• [WHAT IS NEEDED] Write out the records again, exactly, leaving none out.

• [RECORDED INFORMATION]
::::::

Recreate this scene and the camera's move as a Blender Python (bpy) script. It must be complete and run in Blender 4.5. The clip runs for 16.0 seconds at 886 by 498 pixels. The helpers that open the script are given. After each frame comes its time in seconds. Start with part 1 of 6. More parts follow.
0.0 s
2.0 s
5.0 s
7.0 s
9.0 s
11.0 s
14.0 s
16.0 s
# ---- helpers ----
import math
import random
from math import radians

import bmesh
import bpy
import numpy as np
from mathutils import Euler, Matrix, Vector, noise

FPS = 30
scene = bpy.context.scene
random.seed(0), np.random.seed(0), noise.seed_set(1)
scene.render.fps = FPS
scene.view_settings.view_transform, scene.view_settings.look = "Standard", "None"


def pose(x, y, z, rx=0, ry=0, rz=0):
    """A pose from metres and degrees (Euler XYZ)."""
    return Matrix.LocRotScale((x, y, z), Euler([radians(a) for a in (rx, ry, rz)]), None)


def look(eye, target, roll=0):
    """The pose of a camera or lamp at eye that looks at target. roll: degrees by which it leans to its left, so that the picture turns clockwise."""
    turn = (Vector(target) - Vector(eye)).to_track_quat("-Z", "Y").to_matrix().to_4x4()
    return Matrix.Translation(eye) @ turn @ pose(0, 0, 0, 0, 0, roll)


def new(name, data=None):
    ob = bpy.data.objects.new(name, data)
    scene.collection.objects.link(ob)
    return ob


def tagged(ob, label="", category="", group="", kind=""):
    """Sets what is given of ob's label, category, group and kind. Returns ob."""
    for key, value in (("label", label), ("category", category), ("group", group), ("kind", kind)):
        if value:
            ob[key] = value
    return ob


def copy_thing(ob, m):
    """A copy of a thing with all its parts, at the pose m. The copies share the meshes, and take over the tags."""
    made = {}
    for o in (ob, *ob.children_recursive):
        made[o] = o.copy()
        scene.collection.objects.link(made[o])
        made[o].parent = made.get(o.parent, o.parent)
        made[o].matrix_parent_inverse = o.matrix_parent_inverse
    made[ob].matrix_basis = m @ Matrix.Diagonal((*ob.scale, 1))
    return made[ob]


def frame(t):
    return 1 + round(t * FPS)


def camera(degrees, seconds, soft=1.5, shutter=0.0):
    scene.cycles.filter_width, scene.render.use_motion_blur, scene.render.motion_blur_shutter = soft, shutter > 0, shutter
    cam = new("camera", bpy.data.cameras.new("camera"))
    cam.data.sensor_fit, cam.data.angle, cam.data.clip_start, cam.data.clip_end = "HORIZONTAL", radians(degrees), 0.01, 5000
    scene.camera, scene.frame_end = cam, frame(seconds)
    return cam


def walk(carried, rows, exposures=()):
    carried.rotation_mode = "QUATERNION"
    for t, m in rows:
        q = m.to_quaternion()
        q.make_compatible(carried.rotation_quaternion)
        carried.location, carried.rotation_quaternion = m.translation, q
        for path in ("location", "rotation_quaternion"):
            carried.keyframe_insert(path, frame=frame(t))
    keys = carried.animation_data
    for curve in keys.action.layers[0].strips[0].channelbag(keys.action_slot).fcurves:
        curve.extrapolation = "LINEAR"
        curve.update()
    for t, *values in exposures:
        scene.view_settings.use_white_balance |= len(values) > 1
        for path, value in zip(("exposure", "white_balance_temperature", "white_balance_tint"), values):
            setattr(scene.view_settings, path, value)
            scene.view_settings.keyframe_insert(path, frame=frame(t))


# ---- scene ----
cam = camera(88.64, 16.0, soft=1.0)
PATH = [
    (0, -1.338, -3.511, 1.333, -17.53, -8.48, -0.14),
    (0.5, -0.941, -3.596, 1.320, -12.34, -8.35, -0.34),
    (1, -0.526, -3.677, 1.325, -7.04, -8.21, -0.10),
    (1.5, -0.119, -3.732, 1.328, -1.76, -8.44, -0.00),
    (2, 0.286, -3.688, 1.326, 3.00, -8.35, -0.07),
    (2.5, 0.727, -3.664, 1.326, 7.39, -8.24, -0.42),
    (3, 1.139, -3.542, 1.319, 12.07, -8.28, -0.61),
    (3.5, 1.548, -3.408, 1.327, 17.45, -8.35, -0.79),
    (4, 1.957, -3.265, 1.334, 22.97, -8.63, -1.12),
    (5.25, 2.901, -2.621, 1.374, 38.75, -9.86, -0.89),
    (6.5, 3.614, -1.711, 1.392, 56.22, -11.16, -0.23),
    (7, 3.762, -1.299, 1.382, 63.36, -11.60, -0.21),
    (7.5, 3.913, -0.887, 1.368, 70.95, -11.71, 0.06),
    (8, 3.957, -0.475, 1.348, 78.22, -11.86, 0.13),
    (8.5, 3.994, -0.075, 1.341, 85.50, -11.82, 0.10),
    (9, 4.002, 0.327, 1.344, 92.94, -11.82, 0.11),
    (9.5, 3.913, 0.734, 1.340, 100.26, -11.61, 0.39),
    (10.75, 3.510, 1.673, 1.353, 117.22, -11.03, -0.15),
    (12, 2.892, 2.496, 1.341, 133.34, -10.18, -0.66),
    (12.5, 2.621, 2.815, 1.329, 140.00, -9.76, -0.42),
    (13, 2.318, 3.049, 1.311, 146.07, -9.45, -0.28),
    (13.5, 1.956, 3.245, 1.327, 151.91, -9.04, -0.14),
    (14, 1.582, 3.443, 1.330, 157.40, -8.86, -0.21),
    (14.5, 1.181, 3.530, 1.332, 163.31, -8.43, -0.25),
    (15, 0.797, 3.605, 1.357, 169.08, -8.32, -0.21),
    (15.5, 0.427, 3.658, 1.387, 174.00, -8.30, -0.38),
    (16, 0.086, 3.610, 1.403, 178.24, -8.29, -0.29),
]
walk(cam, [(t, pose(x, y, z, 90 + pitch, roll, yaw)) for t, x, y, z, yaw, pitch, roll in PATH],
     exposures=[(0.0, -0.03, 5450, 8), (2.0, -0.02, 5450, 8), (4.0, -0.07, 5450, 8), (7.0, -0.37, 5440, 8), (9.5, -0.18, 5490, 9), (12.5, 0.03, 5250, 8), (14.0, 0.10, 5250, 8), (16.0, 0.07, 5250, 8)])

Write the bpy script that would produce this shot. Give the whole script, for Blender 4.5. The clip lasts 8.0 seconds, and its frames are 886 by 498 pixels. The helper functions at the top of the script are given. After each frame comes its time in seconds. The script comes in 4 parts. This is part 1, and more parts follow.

::::::

• [COMPLETED EXERCISE]
Recreate this scene and the camera's move as a Blender Python (bpy) script. It must be complete and run in Blender 4.5. The clip runs for 16.0 seconds at 886 by 498 pixels. The helpers that open the script are given. After each frame comes its time in seconds. Start with part 1 of 6. More parts follow.
0.0 s
2.0 s
5.0 s
7.0 s
9.0 s
11.0 s
14.0 s
16.0 s
# ---- helpers ----
import math
import random
from math import radians

import bmesh
import bpy
import numpy as np
from mathutils import Euler, Matrix, Vector, noise

FPS = 30
scene = bpy.context.scene
random.seed(0), np.random.seed(0), noise.seed_set(1)
scene.render.fps = FPS
scene.view_settings.view_transform, scene.view_settings.look = "Standard", "None"


def pose(x, y, z, rx=0, ry=0, rz=0):
    """A pose from metres and degrees (Euler XYZ)."""
    return Matrix.LocRotScale((x, y, z), Euler([radians(a) for a in (rx, ry, rz)]), None)


def look(eye, target, roll=0):
    """The pose of a camera or lamp at eye that looks at target. roll: degrees by which it leans to its left, so that the picture turns clockwise."""
    turn = (Vector(target) - Vector(eye)).to_track_quat("-Z", "Y").to_matrix().to_4x4()
    return Matrix.Translation(eye) @ turn @ pose(0, 0, 0, 0, 0, roll)


def new(name, data=None):
    ob = bpy.data.objects.new(name, data)
    scene.collection.objects.link(ob)
    return ob


def tagged(ob, label="", category="", group="", kind=""):
    """Sets what is given of ob's label, category, group and kind. Returns ob."""
    for key, value in (("label", label), ("category", category), ("group", group), ("kind", kind)):
        if value:
            ob[key] = value
    return ob


def copy_thing(ob, m):
    """A copy of a thing with all its parts, at the pose m. The copies share the meshes, and take over the tags."""
    made = {}
    for o in (ob, *ob.children_recursive):
        made[o] = o.copy()
        scene.collection.objects.link(made[o])
        made[o].parent = made.get(o.parent, o.parent)
        made[o].matrix_parent_inverse = o.matrix_parent_inverse
    made[ob].matrix_basis = m @ Matrix.Diagonal((*ob.scale, 1))
    return made[ob]


def frame(t):
    return 1 + round(t * FPS)


def camera(degrees, seconds, soft=1.5, shutter=0.0):
    scene.cycles.filter_width, scene.render.use_motion_blur, scene.render.motion_blur_shutter = soft, shutter > 0, shutter
    cam = new("camera", bpy.data.cameras.new("camera"))
    cam.data.sensor_fit, cam.data.angle, cam.data.clip_start, cam.data.clip_end = "HORIZONTAL", radians(degrees), 0.01, 5000
    scene.camera, scene.frame_end = cam, frame(seconds)
    return cam


def walk(carried, rows, exposures=()):
    carried.rotation_mode = "QUATERNION"
    for t, m in rows:
        q = m.to_quaternion()
        q.make_compatible(carried.rotation_quaternion)
        carried.location, carried.rotation_quaternion = m.translation, q
        for path in ("location", "rotation_quaternion"):
            carried.keyframe_insert(path, frame=frame(t))
    keys = carried.animation_data
    for curve in keys.action.layers[0].strips[0].channelbag(keys.action_slot).fcurves:
        curve.extrapolation = "LINEAR"
        curve.update()
    for t, *values in exposures:
        scene.view_settings.use_white_balance |= len(values) > 1
        for path, value in zip(("exposure", "white_balance_temperature", "white_balance_tint"), values):
            setattr(scene.view_settings, path, value)
            scene.view_settings.keyframe_insert(path, frame=frame(t))


# ---- scene ----
cam = camera(88.64, 16.0, soft=1.0)
PATH = [
    (0, -1.338, -3.511, 1.333, -17.53, -8.48, -0.14),
    (0.5, -0.941, -3.596, 1.320, -12.34, -8.35, -0.34),
    (1, -0.526, -3.677, 1.325, -7.04, -8.21, -0.10),
    (1.5, -0.119, -3.732, 1.328, -1.76, -8.44, -0.00),
    (2, 0.286, -3.688, 1.326, 3.00, -8.35, -0.07),
    (2.5, 0.727, -3.664, 1.326, 7.39, -8.24, -0.42),
    (3, 1.139, -3.542, 1.319, 12.07, -8.28, -0.61),
    (3.5, 1.548, -3.408, 1.327, 17.45, -8.35, -0.79),
    (4, 1.957, -3.265, 1.334, 22.97, -8.63, -1.12),
    (5.25, 2.901, -2.621, 1.374, 38.75, -9.86, -0.89),
    (6.5, 3.614, -1.711, 1.392, 56.22, -11.16, -0.23),
    (7, 3.762, -1.299, 1.382, 63.36, -11.60, -0.21),
    (7.5, 3.913, -0.887, 1.368, 70.95, -11.71, 0.06),
    (8, 3.957, -0.475, 1.348, 78.22, -11.86, 0.13),
    (8.5, 3.994, -0.075, 1.341, 85.50, -11.82, 0.10),
    (9, 4.002, 0.327, 1.344, 92.94, -11.82, 0.11),
    (9.5, 3.913, 0.734, 1.340, 100.26, -11.61, 0.39),
    (10.75, 3.510, 1.673, 1.353, 117.22, -11.03, -0.15),
    (12, 2.892, 2.496, 1.341, 133.34, -10.18, -0.66),
    (12.5, 2.621, 2.815, 1.329, 140.00, -9.76, -0.42),
    (13, 2.318, 3.049, 1.311, 146.07, -9.45, -0.28),
    (13.5, 1.956, 3.245, 1.327, 151.91, -9.04, -0.14),
    (14, 1.582, 3.443, 1.330, 157.40, -8.86, -0.21),
    (14.5, 1.181, 3.530, 1.332, 163.31, -8.43, -0.25),
    (15, 0.797, 3.605, 1.357, 169.08, -8.32, -0.21),
    (15.5, 0.427, 3.658, 1.387, 174.00, -8.30, -0.38),
    (16, 0.086, 3.610, 1.403, 178.24, -8.29, -0.29),
]
walk(cam, [(t, pose(x, y, z, 90 + pitch, roll, yaw)) for t, x, y, z, yaw, pitch, roll in PATH],
     exposures=[(0.0, -0.03, 5450, 8), (2.0, -0.02, 5450, 8), (4.0, -0.07, 5450, 8), (7.0, -0.37, 5440, 8), (9.5, -0.18, 5490, 9), (12.5, 0.03, 5250, 8), (14.0, 0.10, 5250, 8), (16.0, 0.07, 5250, 8)])

Write the bpy script that would produce this shot. Give the whole script, for Blender 4.5. The clip lasts 8.0 seconds, and its frames are 886 by 498 pixels. The helper functions at the top of the script are given. After each frame comes its time in seconds. The script comes in 4 parts. This is part 1, and more parts follow.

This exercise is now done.